[Exercise directions]
Exactly the lines from the one containing "turn = (Vector(target)" through the one containing "q.make_compatible(carried.rotation_quaternion)" must be returned; include both ends and nothing else.

[start]

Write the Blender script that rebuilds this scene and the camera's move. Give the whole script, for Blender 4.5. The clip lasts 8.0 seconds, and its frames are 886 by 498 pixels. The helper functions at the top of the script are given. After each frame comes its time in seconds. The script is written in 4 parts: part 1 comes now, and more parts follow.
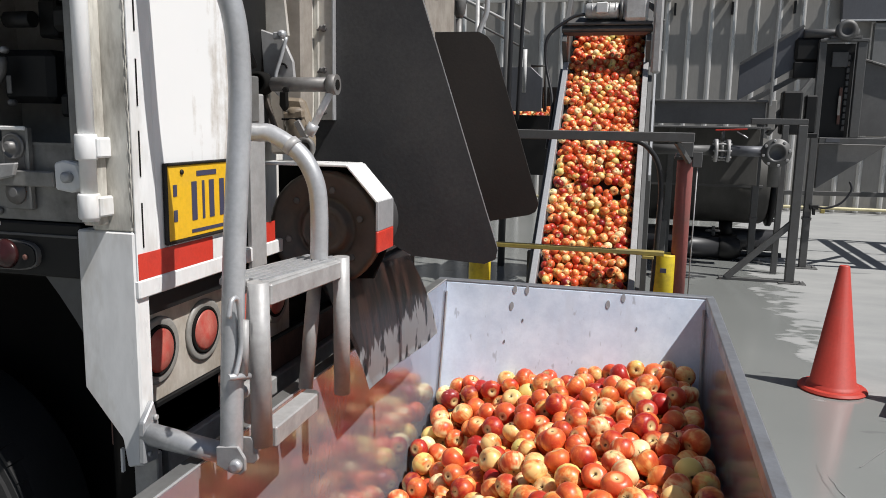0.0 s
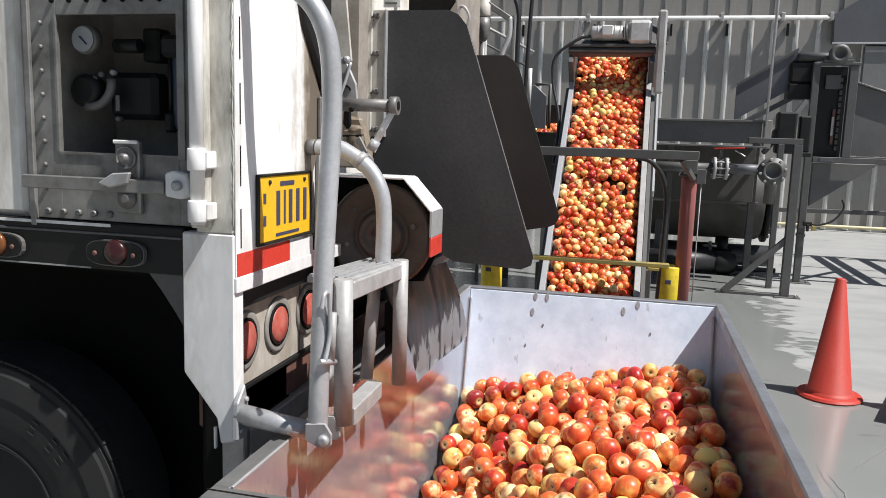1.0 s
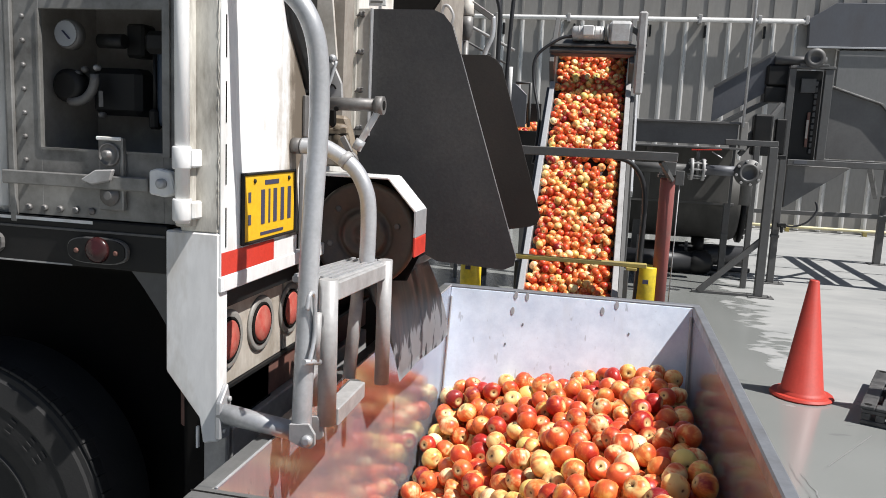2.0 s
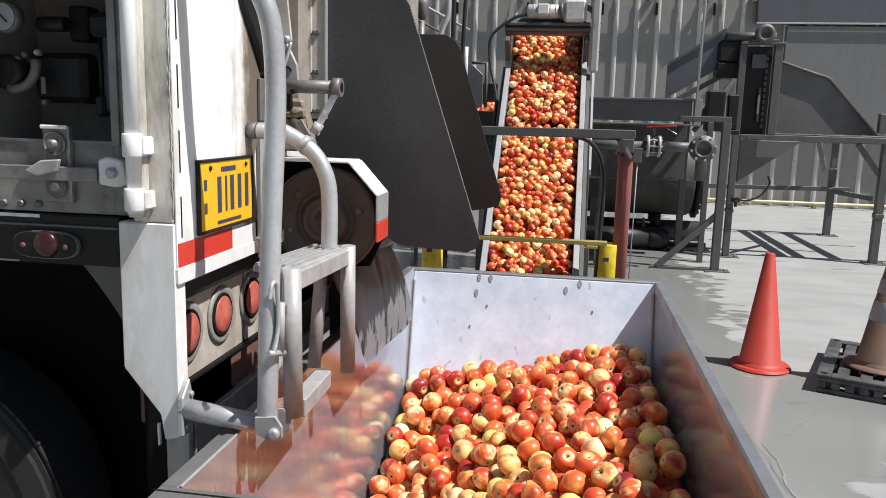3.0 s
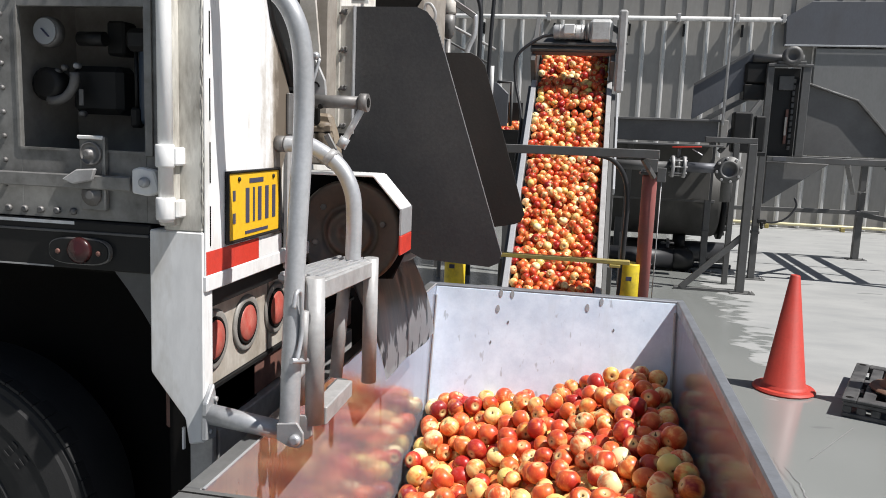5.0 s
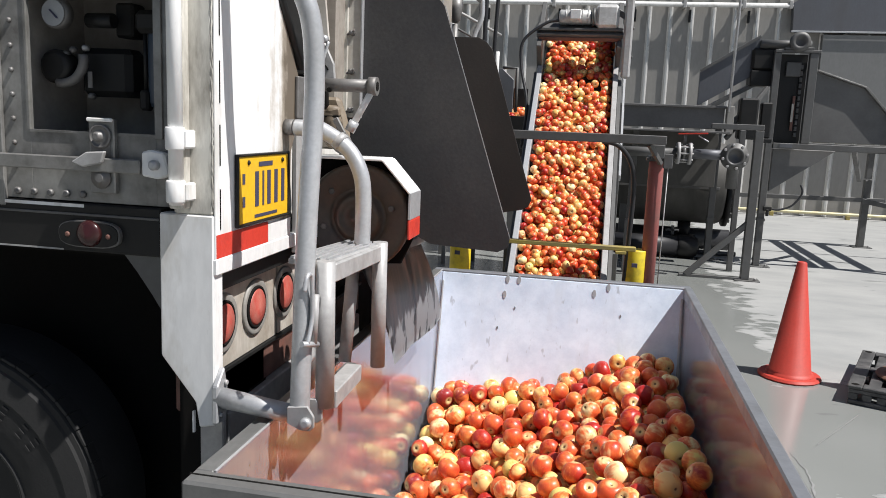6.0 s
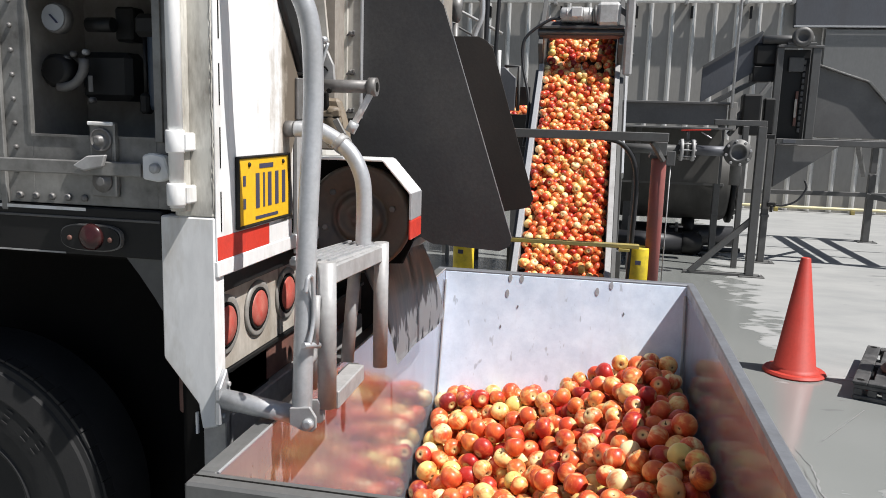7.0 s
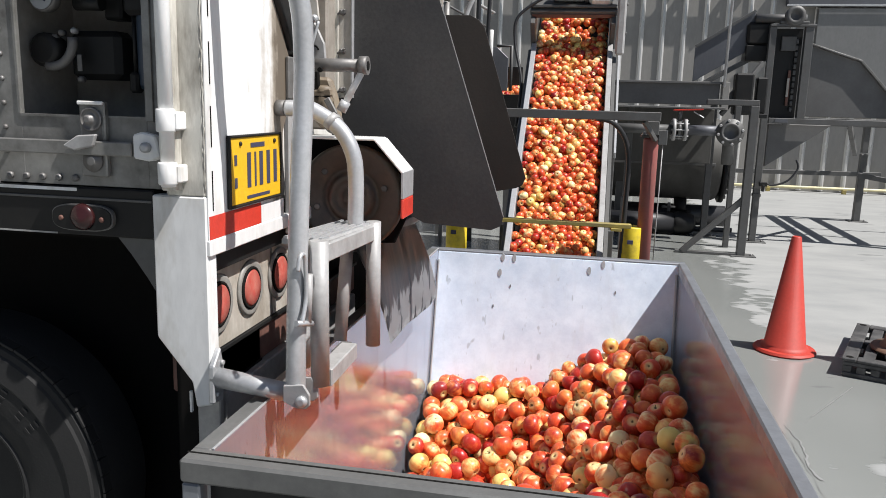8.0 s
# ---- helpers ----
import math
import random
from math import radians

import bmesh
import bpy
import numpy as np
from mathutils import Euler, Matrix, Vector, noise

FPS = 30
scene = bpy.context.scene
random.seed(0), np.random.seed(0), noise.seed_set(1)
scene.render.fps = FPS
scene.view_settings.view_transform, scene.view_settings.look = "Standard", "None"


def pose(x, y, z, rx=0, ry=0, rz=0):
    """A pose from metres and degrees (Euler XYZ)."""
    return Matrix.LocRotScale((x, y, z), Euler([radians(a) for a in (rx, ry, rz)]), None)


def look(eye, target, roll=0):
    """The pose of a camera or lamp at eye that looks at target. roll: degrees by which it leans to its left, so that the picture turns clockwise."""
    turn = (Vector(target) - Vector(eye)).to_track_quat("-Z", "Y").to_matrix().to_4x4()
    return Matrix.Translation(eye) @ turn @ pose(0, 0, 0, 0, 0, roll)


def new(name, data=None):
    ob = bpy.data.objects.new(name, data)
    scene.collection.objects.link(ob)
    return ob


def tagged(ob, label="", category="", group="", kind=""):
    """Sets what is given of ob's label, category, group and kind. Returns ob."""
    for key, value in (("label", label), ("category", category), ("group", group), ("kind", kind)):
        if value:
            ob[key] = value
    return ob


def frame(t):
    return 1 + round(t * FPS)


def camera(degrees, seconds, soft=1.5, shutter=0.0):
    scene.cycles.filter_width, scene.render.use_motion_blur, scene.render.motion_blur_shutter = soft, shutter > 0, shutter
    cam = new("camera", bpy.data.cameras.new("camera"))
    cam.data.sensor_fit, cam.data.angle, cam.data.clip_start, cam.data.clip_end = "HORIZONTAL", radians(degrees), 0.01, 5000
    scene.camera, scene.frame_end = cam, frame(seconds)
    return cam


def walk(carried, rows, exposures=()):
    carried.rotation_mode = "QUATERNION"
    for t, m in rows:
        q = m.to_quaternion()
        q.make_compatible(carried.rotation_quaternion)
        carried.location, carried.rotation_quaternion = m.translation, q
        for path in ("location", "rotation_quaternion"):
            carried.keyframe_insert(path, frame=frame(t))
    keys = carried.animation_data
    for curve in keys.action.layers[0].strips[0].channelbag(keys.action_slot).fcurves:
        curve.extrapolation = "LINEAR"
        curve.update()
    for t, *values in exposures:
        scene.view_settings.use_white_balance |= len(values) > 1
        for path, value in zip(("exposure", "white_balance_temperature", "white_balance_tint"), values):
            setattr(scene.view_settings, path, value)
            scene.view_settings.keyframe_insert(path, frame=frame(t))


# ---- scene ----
cam = camera(59.89, 8.0, soft=0.9)
# seconds, eye x y z, pitch, roll, yaw
ROWS = [
    (0.0, 0.1492, 0.2682, 1.5512, -9.275, -1.054, 14.767),
    (0.5, 0.1152, 0.1140, 1.5617, -9.488, -0.922, 12.443),
    (1.0, 0.0423, 0.0038, 1.5569, -8.204, -1.734, 14.162),
    (1.5, 0.0322, -0.0164, 1.5705, -7.970, -2.434, 13.821),
    (3.0, 0.0021, 0.0271, 1.5681, -9.661, -1.528, 9.306),
    (3.5, 0.0142, 0.0158, 1.5646, -9.327, -1.418, 8.868),
    (4.0, 0.0119, 0.0098, 1.5546, -9.471, -1.590, 10.508),
    (4.5, 0.0180, -0.0036, 1.5610, -8.123, -2.076, 10.988),
    (6.0, -0.0067, -0.0018, 1.5506, -9.333, -2.313, 11.412),
    (6.5, -0.0055, -0.0010, 1.5456, -9.462, -1.716, 11.823),
    (7.0, 0.0032, -0.0027, 1.5534, -9.415, -1.699, 11.651),
    (7.5, -0.0001, -0.0003, 1.5541, -9.619, -1.965, 11.512),
    (8.0, 0.0092, -0.0111, 1.5468, -10.768, -1.522, 11.118),
]
walk(cam, [(t, pose(x, y, z, 90 + pitch, roll, yaw)) for t, x, y, z, pitch, roll, yaw in ROWS],
     [(0.0, 0.19, 6380, 10), (0.5, 0.31, 6380, 10), (1.0, 0.49, 6380, 10), (1.5, 0.57, 6380, 10), (3.0, 0.48, 6380, 10), (8.0, 0.53, 6380, 10)])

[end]

[Complete output]
    turn = (Vector(target) - Vector(eye)).to_track_quat("-Z", "Y").to_matrix().to_4x4()
    return Matrix.Translation(eye) @ turn @ pose(0, 0, 0, 0, 0, roll)


def new(name, data=None):
    ob = bpy.data.objects.new(name, data)
    scene.collection.objects.link(ob)
    return ob


def tagged(ob, label="", category="", group="", kind=""):
    """Sets what is given of ob's label, category, group and kind. Returns ob."""
    for key, value in (("label", label), ("category", category), ("group", group), ("kind", kind)):
        if value:
            ob[key] = value
    return ob


def frame(t):
    return 1 + round(t * FPS)


def camera(degrees, seconds, soft=1.5, shutter=0.0):
    scene.cycles.filter_width, scene.render.use_motion_blur, scene.render.motion_blur_shutter = soft, shutter > 0, shutter
    cam = new("camera", bpy.data.cameras.new("camera"))
    cam.data.sensor_fit, cam.data.angle, cam.data.clip_start, cam.data.clip_end = "HORIZONTAL", radians(degrees), 0.01, 5000
    scene.camera, scene.frame_end = cam, frame(seconds)
    return cam


def walk(carried, rows, exposures=()):
    carried.rotation_mode = "QUATERNION"
    for t, m in rows:
        q = m.to_quaternion()
        q.make_compatible(carried.rotation_quaternion)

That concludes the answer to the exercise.